In Kiev, lawmakers chose Arseniy Yatsenyuk as the new prime minister. He will face the hugely complicated task of restoring stability in a country that is not only deeply divided politically but on the verge of financial collapse. The 39-year-old served as economy minister, foreign minister and parliamentary speaker before Yanukovych took office in 2010, and is widely viewed as a technocratic reformer who enjoys the support of the U.S.

Shortly before the lawmakers chose him as the leader of the new Cabinet, Yatsenyuk said Ukraine doesn’t want a fight with Russia, but insisted the country wouldn’t accept the secession of the southern Crimea region.

He said Crimea “has been and will be a part of Ukraine.”

Yanukovych fled after riot police attacked protesters in Kiev’s central square, killing more than 80 people, and European and Russian officials intervened. He has not been seen publicly since Saturday, when he said he remained the legitimately elected president — a position that has been backed by Russia.
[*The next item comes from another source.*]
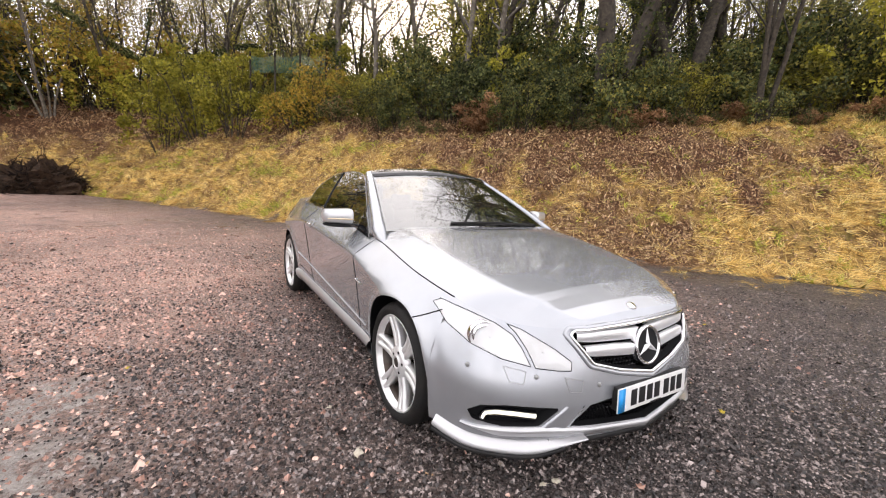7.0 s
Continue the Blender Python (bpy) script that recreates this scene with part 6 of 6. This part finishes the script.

Russia’s respected RBK news organization reported Wednesday evening that Yanukovych was staying at the Barvikha sanatorium, which is run by the presidential administration’s property department. The spokesman for this department, Viktor Khrekov, told The Associated Press on Thursday that he has no information about this.

The RBK report was impossible to confirm, but security at the Ukraina Hotel was unusually heavy late Wednesday, with police watching from parked vehicles outside and guards posted throughout the lobby. Some of Yanukovych’s allies, also reported to have been at the hotel, may have still been there.

Russian President Vladimir Putin’s spokesman also said he had no information about Yanukovych’s reported arrival in Moscow.

In a clear warning to Ukraine, Putin on Wednesday ordered massive military exercises involving most of the military units in western Russia. On Thursday, as part of the exercises, 90 fighter jets were put on combat alert and were patrolling the border with Ukraine, Russian news agencies quoted the Defense Ministry as saying.